*Exercise brief:* Please copy all the lines that follow, word for word.

## BEGIN

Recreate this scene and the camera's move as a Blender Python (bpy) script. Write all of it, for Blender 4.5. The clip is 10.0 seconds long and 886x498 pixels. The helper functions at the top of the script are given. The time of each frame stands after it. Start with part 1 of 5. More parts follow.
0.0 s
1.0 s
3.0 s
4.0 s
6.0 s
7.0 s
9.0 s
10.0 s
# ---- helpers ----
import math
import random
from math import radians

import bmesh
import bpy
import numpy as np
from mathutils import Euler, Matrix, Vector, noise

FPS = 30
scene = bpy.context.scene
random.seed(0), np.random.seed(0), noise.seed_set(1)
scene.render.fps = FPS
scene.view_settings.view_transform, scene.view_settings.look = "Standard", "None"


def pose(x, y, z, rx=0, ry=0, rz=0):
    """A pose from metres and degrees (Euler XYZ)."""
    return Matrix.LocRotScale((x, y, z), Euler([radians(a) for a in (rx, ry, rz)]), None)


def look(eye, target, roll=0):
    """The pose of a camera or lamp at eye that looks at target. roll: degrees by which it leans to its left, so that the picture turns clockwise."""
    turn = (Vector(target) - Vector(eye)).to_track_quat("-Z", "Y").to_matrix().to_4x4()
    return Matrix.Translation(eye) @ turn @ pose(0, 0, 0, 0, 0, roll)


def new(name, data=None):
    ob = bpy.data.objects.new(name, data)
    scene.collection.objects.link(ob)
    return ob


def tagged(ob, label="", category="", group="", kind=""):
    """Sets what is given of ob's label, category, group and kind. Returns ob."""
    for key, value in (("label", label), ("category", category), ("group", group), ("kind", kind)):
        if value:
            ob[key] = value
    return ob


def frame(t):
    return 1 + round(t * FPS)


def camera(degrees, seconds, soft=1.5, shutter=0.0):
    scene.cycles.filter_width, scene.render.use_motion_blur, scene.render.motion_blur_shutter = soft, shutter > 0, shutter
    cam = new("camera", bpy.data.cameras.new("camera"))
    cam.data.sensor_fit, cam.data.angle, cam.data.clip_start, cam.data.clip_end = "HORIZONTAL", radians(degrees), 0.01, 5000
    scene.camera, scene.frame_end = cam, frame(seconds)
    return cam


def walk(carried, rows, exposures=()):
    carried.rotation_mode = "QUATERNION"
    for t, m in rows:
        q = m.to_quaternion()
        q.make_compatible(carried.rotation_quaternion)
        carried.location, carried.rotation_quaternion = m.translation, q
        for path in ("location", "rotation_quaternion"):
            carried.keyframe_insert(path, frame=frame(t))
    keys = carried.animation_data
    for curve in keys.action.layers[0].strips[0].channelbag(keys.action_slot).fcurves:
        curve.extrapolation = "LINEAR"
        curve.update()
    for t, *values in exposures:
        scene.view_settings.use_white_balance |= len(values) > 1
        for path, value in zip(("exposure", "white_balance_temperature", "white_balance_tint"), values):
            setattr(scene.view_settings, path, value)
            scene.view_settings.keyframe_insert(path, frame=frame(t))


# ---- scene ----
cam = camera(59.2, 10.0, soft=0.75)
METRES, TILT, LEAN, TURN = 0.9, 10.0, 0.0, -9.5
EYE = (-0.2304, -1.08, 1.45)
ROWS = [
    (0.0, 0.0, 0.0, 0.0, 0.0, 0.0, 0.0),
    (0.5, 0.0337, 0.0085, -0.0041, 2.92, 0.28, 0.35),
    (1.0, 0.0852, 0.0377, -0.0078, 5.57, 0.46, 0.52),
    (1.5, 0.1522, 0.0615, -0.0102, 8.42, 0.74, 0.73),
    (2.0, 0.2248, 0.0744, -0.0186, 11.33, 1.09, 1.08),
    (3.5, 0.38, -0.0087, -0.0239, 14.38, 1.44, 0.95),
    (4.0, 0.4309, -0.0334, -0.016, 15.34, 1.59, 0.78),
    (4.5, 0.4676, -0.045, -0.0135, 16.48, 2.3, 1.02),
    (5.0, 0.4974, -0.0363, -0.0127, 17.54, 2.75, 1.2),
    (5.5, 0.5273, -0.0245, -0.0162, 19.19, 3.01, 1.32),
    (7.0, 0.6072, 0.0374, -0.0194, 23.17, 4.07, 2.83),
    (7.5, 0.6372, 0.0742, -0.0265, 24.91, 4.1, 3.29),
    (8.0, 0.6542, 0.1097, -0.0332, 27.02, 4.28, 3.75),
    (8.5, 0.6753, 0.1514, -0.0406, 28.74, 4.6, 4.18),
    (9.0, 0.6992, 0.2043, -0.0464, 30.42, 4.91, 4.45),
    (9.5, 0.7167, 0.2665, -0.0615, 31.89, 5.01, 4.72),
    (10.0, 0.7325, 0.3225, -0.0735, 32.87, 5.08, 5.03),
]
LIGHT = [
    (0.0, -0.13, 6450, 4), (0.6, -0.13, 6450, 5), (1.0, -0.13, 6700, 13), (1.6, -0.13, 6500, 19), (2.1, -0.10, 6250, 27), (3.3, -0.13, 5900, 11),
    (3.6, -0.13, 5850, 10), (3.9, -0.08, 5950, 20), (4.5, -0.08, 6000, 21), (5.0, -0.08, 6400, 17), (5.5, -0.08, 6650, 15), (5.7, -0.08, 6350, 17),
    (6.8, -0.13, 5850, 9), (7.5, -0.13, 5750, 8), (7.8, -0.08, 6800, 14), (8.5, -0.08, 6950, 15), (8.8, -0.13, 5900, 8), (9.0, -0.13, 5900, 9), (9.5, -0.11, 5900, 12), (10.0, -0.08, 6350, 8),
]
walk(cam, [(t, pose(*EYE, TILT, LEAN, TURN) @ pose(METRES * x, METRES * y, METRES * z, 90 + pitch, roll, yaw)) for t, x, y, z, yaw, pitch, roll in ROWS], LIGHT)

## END

*Response below:*
Recreate this scene and the camera's move as a Blender Python (bpy) script. Write all of it, for Blender 4.5. The clip is 10.0 seconds long and 886x498 pixels. The helper functions at the top of the script are given. The time of each frame stands after it. Start with part 1 of 5. More parts follow.
0.0 s
1.0 s
3.0 s
4.0 s
6.0 s
7.0 s
9.0 s
10.0 s
# ---- helpers ----
import math
import random
from math import radians

import bmesh
import bpy
import numpy as np
from mathutils import Euler, Matrix, Vector, noise

FPS = 30
scene = bpy.context.scene
random.seed(0), np.random.seed(0), noise.seed_set(1)
scene.render.fps = FPS
scene.view_settings.view_transform, scene.view_settings.look = "Standard", "None"


def pose(x, y, z, rx=0, ry=0, rz=0):
    """A pose from metres and degrees (Euler XYZ)."""
    return Matrix.LocRotScale((x, y, z), Euler([radians(a) for a in (rx, ry, rz)]), None)


def look(eye, target, roll=0):
    """The pose of a camera or lamp at eye that looks at target. roll: degrees by which it leans to its left, so that the picture turns clockwise."""
    turn = (Vector(target) - Vector(eye)).to_track_quat("-Z", "Y").to_matrix().to_4x4()
    return Matrix.Translation(eye) @ turn @ pose(0, 0, 0, 0, 0, roll)


def new(name, data=None):
    ob = bpy.data.objects.new(name, data)
    scene.collection.objects.link(ob)
    return ob


def tagged(ob, label="", category="", group="", kind=""):
    """Sets what is given of ob's label, category, group and kind. Returns ob."""
    for key, value in (("label", label), ("category", category), ("group", group), ("kind", kind)):
        if value:
            ob[key] = value
    return ob


def frame(t):
    return 1 + round(t * FPS)


def camera(degrees, seconds, soft=1.5, shutter=0.0):
    scene.cycles.filter_width, scene.render.use_motion_blur, scene.render.motion_blur_shutter = soft, shutter > 0, shutter
    cam = new("camera", bpy.data.cameras.new("camera"))
    cam.data.sensor_fit, cam.data.angle, cam.data.clip_start, cam.data.clip_end = "HORIZONTAL", radians(degrees), 0.01, 5000
    scene.camera, scene.frame_end = cam, frame(seconds)
    return cam


def walk(carried, rows, exposures=()):
    carried.rotation_mode = "QUATERNION"
    for t, m in rows:
        q = m.to_quaternion()
        q.make_compatible(carried.rotation_quaternion)
        carried.location, carried.rotation_quaternion = m.translation, q
        for path in ("location", "rotation_quaternion"):
            carried.keyframe_insert(path, frame=frame(t))
    keys = carried.animation_data
    for curve in keys.action.layers[0].strips[0].channelbag(keys.action_slot).fcurves:
        curve.extrapolation = "LINEAR"
        curve.update()
    for t, *values in exposures:
        scene.view_settings.use_white_balance |= len(values) > 1
        for path, value in zip(("exposure", "white_balance_temperature", "white_balance_tint"), values):
            setattr(scene.view_settings, path, value)
            scene.view_settings.keyframe_insert(path, frame=frame(t))


# ---- scene ----
cam = camera(59.2, 10.0, soft=0.75)
METRES, TILT, LEAN, TURN = 0.9, 10.0, 0.0, -9.5
EYE = (-0.2304, -1.08, 1.45)
ROWS = [
    (0.0, 0.0, 0.0, 0.0, 0.0, 0.0, 0.0),
    (0.5, 0.0337, 0.0085, -0.0041, 2.92, 0.28, 0.35),
    (1.0, 0.0852, 0.0377, -0.0078, 5.57, 0.46, 0.52),
    (1.5, 0.1522, 0.0615, -0.0102, 8.42, 0.74, 0.73),
    (2.0, 0.2248, 0.0744, -0.0186, 11.33, 1.09, 1.08),
    (3.5, 0.38, -0.0087, -0.0239, 14.38, 1.44, 0.95),
    (4.0, 0.4309, -0.0334, -0.016, 15.34, 1.59, 0.78),
    (4.5, 0.4676, -0.045, -0.0135, 16.48, 2.3, 1.02),
    (5.0, 0.4974, -0.0363, -0.0127, 17.54, 2.75, 1.2),
    (5.5, 0.5273, -0.0245, -0.0162, 19.19, 3.01, 1.32),
    (7.0, 0.6072, 0.0374, -0.0194, 23.17, 4.07, 2.83),
    (7.5, 0.6372, 0.0742, -0.0265, 24.91, 4.1, 3.29),
    (8.0, 0.6542, 0.1097, -0.0332, 27.02, 4.28, 3.75),
    (8.5, 0.6753, 0.1514, -0.0406, 28.74, 4.6, 4.18),
    (9.0, 0.6992, 0.2043, -0.0464, 30.42, 4.91, 4.45),
    (9.5, 0.7167, 0.2665, -0.0615, 31.89, 5.01, 4.72),
    (10.0, 0.7325, 0.3225, -0.0735, 32.87, 5.08, 5.03),
]
LIGHT = [
    (0.0, -0.13, 6450, 4), (0.6, -0.13, 6450, 5), (1.0, -0.13, 6700, 13), (1.6, -0.13, 6500, 19), (2.1, -0.10, 6250, 27), (3.3, -0.13, 5900, 11),
    (3.6, -0.13, 5850, 10), (3.9, -0.08, 5950, 20), (4.5, -0.08, 6000, 21), (5.0, -0.08, 6400, 17), (5.5, -0.08, 6650, 15), (5.7, -0.08, 6350, 17),
    (6.8, -0.13, 5850, 9), (7.5, -0.13, 5750, 8), (7.8, -0.08, 6800, 14), (8.5, -0.08, 6950, 15), (8.8, -0.13, 5900, 8), (9.0, -0.13, 5900, 9), (9.5, -0.11, 5900, 12), (10.0, -0.08, 6350, 8),
]
walk(cam, [(t, pose(*EYE, TILT, LEAN, TURN) @ pose(METRES * x, METRES * y, METRES * z, 90 + pitch, roll, yaw)) for t, x, y, z, yaw, pitch, roll in ROWS], LIGHT)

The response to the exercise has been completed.